De rechtbank volgt de deskundige echter niet in haar conclusie dat de kans op herhaling als klein ingeschat dient te worden. De deskundige rapporteert dat het betrokkene aan in- en overzicht in situaties ontbreekt en aan de flexibiliteit om te anticiperen op problemen. Dat is ook de reden dat zij het een adequate beslissing acht betrokkene niet te hebben laten proberen een regulier rijbewijs te behalen. Juist in het verkeer komen onverwachte en gevaarlijke situaties voor; dat is eigen aan verkeer en dus onvermijdelijk. Dat verdachte door het onderhavige feit ervaring heeft opgedaan en vergelijkbare risico’s zal mijden, maakt niet dat hij in het verkeer niet opnieuw met onverwachte en gevaarlijke situaties te maken kan krijgen, waarop hij door zijn beperkte capaciteit onvoldoende zal kunnen anticiperen.
De rechtbank vermeldt dat zij in het tussenvonnis nog heeft verzocht haar te informeren over de geschiktheid van verdachte tot het besturen van motorrijtuigen met beperkte snelheid. Het CBR heeft verdachte naar aanleiding daarvan door een psychiater laten onderzoeken. Deze psychiater heeft op 16 oktober 2020 geoordeeld dat verdachte
psychiatrisch gezienniet meer of minder geschikt is dan na het behalen van het T-rijbewijs. Hierop heeft het CBR bericht dat er geen reden is om verdachte ongeschikt te verklaren en dat zij voornemens is het besluit te nemen dat verdachte geschikt is. Dit alles zegt naar het oordeel van de rechtbank echter niets over de kans op herhaling.
Gelet op het voorgaande en in het belang van de verkeersveiligheid acht de rechtbank het, ondanks het feit dat verdachte als verminderd toerekeningsvatbaar moet worden beschouwd, passend en geboden aan verdachte een ontzegging van de bevoegdheid motorrijtuigen te besturen voor de duur van één jaar op te leggen.

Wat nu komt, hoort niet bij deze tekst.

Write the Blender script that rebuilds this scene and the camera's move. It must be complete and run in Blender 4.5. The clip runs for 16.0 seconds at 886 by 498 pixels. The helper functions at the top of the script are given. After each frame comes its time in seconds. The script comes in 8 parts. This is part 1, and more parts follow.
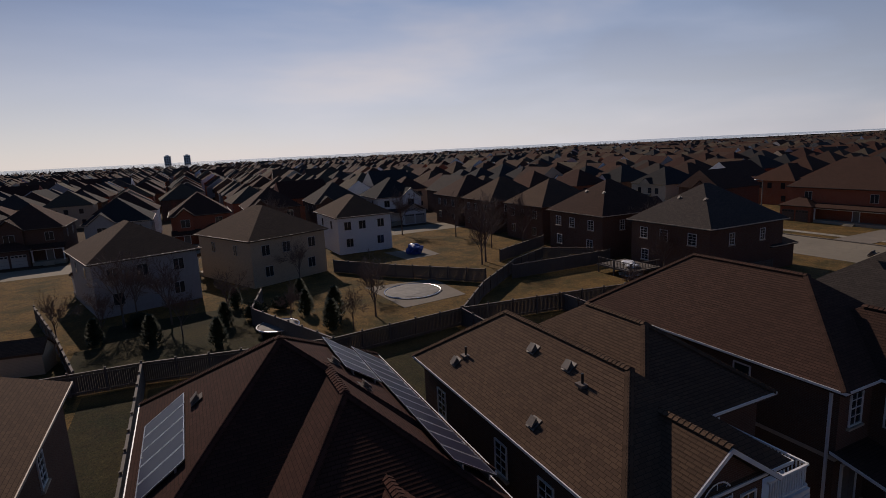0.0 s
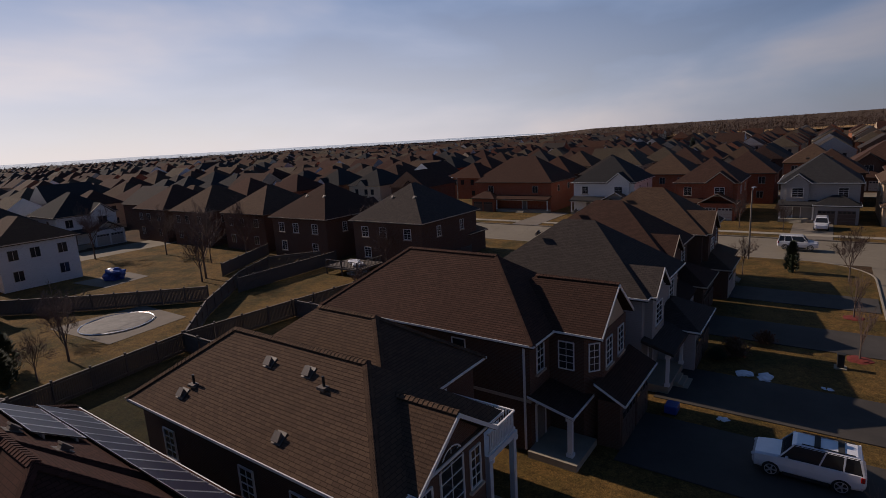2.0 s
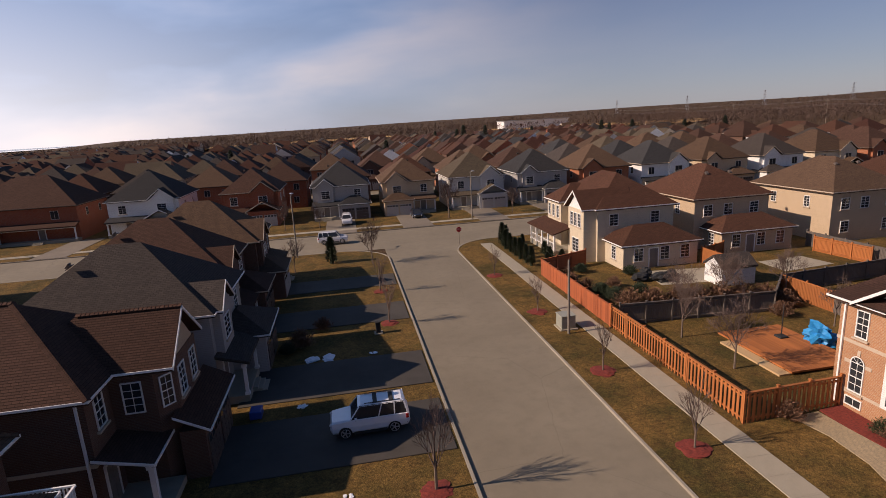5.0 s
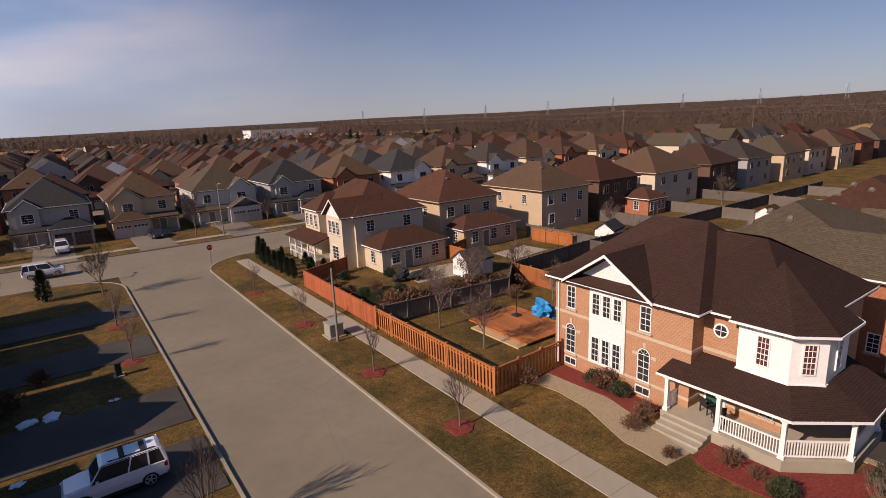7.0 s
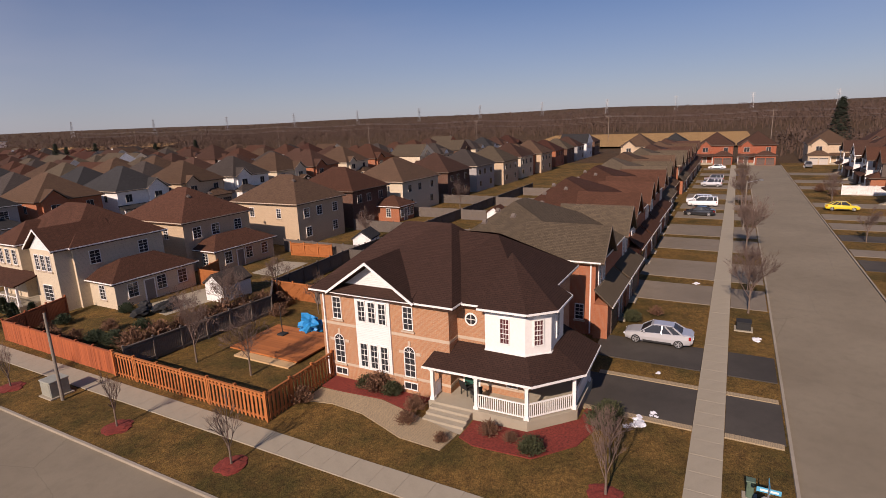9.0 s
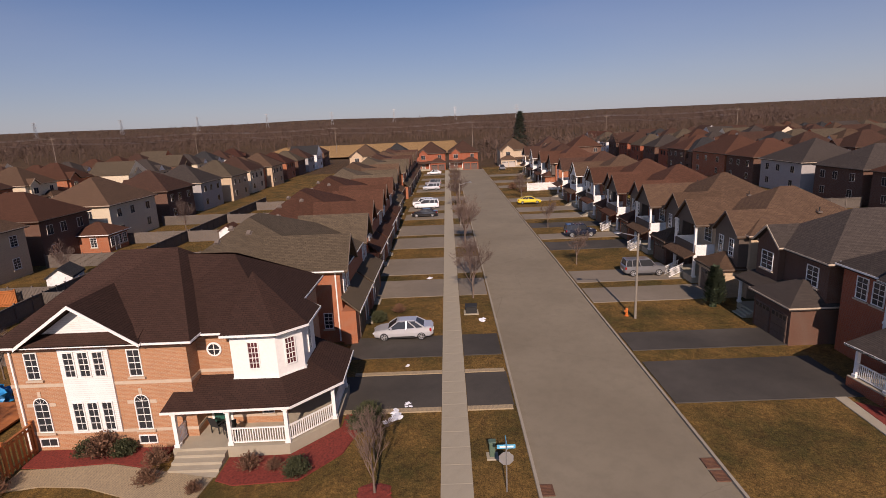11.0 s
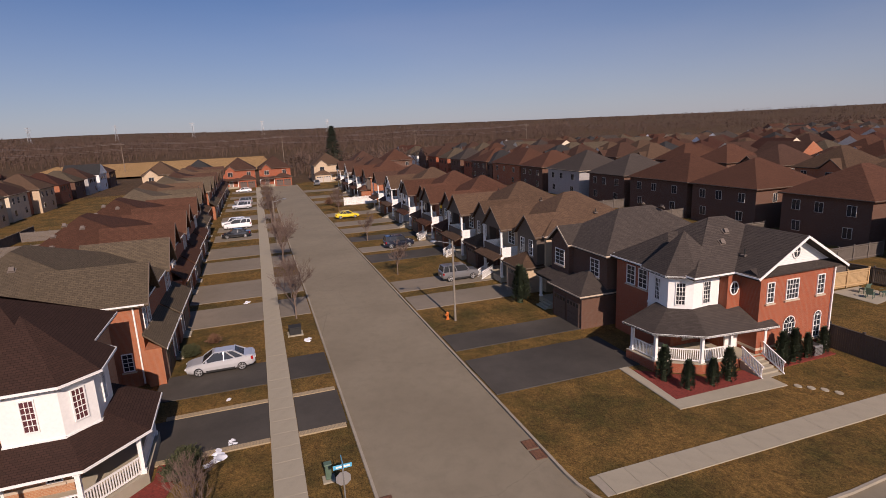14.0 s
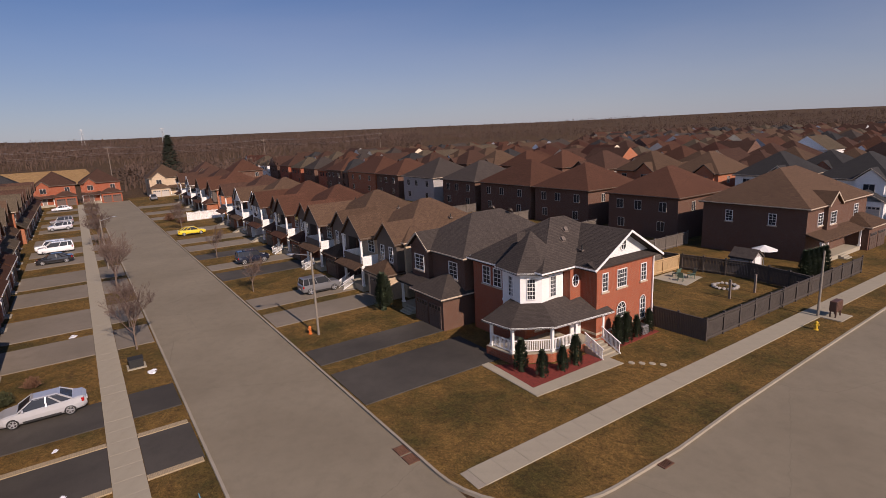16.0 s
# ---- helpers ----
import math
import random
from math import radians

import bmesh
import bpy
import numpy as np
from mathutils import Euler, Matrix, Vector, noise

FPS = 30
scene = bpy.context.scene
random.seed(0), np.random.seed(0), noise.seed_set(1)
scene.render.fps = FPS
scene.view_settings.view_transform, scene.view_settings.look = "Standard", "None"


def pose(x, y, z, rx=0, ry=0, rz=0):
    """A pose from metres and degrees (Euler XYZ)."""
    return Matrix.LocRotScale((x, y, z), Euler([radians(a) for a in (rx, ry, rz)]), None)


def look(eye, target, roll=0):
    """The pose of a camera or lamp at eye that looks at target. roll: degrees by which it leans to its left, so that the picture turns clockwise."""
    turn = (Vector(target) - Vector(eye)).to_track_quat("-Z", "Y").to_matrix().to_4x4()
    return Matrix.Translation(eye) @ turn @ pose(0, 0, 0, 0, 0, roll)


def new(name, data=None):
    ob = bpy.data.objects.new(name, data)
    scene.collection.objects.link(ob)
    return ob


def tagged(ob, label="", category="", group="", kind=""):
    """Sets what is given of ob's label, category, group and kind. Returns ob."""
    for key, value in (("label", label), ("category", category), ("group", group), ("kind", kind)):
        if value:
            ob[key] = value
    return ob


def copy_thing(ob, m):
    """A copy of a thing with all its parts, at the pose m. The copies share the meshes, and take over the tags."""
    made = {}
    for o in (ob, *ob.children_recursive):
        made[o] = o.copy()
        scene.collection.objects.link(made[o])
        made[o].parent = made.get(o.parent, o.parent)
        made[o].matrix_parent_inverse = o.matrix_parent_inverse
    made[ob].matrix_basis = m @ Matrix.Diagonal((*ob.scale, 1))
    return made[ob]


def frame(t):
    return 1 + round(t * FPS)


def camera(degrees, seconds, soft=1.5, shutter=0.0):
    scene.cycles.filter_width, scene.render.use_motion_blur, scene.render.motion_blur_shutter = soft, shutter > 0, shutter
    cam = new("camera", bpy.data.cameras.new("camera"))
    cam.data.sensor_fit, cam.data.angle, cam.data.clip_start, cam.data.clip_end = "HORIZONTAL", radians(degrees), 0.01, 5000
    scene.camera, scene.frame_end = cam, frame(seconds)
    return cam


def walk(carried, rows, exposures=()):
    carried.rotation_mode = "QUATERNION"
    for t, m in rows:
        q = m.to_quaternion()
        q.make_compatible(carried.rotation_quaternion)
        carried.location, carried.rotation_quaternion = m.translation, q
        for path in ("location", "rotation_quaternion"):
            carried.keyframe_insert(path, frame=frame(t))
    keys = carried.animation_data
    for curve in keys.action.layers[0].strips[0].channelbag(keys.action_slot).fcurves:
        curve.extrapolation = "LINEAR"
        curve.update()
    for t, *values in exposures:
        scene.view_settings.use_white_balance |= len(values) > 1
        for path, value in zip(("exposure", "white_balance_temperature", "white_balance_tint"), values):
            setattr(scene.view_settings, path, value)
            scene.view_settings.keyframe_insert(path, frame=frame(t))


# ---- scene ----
cam = camera(78.90, 16.0, soft=0.7)
EYE = (0.0, 0.0, 17.0)
# seconds, tilt, lean, turn: the drone hovers and turns on the spot
TURNS = [
    (0.0, 79.25, 2.76, 64.38),
    (0.5, 78.98, 2.93, 56.55),
    (1.0, 78.74, 3.03, 49.56),
    (1.5, 78.50, 3.16, 42.87),
    (2.0, 78.19, 3.27, 35.21),
    (2.5, 77.87, 3.20, 26.70),
    (3.0, 77.62, 3.16, 19.32),
    (3.5, 77.40, 3.14, 12.35),
    (4.0, 77.17, 3.14, 5.11),
    (4.5, 76.98, 3.08, -2.76),
    (5.0, 76.81, 3.05, -10.60),
    (7.5, 76.58, 2.26, -42.29),
    (8.0, 76.64, 2.15, -48.70),
    (10.5, 76.85, 2.42, -82.71),
    (11.0, 76.83, 2.48, -89.71),
    (11.5, 76.81, 2.51, -96.20),
    (12.0, 76.92, 2.39, -102.44),
    (12.5, 77.05, 2.45, -105.28),
    (13.0, 77.18, 2.46, -106.76),
    (13.5, 77.35, 2.44, -107.93),
    (14.0, 77.48, 2.47, -109.08),
    (14.5, 77.60, 2.50, -110.72),
    (15.0, 77.68, 2.52, -112.91),
    (15.5, 77.72, 2.56, -117.34),
    (16.0, 77.69, 2.59, -124.26),
]
rows = [(t, pose(*EYE, tilt, lean, turn)) for t, tilt, lean, turn in TURNS]
walk(cam, rows, exposures=[(0.0, -1.0, 6550, 17), (2.0, -0.8, 6650, 19), (3.5, -0.36, 6900, 21), (5.0, -0.04, 7050, 22), (8.0, 0.02, 6900, 23), (11.0, 0.0, 6850, 23), (16.0, -0.04, 6650, 22)])

# ---- light: a clear early-spring noon, the lake and the sun to the south (-x) ----
SUN_EL, SUN_DIR = radians(32), Vector((-1.0, -0.01, 0))
world = bpy.data.worlds.new("sky")
scene.world = world
world.use_nodes = True
wt = world.node_tree
wt.nodes.clear()
sky = wt.nodes.new("ShaderNodeTexSky")
sky.sky_type, sky.sun_disc = "NISHITA", False
sky.sun_elevation, sky.sun_rotation = SUN_EL, math.atan2(SUN_DIR.x, SUN_DIR.y)
sky.air_density, sky.dust_density, sky.ozone_density, sky.altitude = 1.0, 0.4, 4.0, 100
# thin high cloud
wc = wt.nodes.new("ShaderNodeTexCoord")
wm = wt.nodes.new("ShaderNodeMapping")
wm.inputs["Scale"].default_value = (1.3, 0.8, 4.2)
wm.inputs["Rotation"].default_value = (0, radians(8), radians(25))
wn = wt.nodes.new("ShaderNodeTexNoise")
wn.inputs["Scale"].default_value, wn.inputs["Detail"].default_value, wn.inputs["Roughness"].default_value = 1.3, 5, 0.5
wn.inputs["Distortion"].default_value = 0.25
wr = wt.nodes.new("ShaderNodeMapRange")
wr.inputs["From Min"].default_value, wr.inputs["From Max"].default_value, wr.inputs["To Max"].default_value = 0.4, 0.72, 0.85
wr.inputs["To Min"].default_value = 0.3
wx = wt.nodes.new("ShaderNodeMix")
wx.data_type = "RGBA"
wv = wt.nodes.new("ShaderNodeMapRange")
wv.inputs["From Min"].default_value, wv.inputs["From Max"].default_value = 0.42, 0.7
wv.interpolation_type = "SMOOTHSTEP"
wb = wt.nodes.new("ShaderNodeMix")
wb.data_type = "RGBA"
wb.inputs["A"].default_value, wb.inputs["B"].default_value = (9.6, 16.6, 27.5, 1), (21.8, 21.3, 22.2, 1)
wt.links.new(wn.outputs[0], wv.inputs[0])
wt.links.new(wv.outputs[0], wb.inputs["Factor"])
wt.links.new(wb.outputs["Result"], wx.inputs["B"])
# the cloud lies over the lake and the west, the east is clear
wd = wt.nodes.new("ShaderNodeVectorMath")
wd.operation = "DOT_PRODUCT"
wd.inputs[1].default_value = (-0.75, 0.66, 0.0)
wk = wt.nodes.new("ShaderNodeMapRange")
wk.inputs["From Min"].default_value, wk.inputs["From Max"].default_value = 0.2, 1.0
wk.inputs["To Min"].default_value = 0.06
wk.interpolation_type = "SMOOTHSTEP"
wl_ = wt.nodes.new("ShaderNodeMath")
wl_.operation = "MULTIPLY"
# milky air low over the land
ws = wt.nodes.new("ShaderNodeSeparateXYZ")
wh_ = wt.nodes.new("ShaderNodeMapRange")
wh_.inputs["From Min"].default_value, wh_.inputs["From Max"].default_value = 0.0, 0.3
wh_.inputs["To Min"].default_value, wh_.inputs["To Max"].default_value = 0.5, 0.0
wy = wt.nodes.new("ShaderNodeMix")
wy.data_type = "RGBA"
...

In de persoon van verdachte en zijn verminderde toerekeningsvatbaarheid vindt de rechtbank aanleiding, ondanks de ernstige gevolgen van de aanrijding en het onherstelbare leed dat daardoor aan de nabestaanden van het slachtoffer is toegebracht, te volstaan met de enkele ontzegging van de rijbevoegdheid zoals hiervoor vermeld.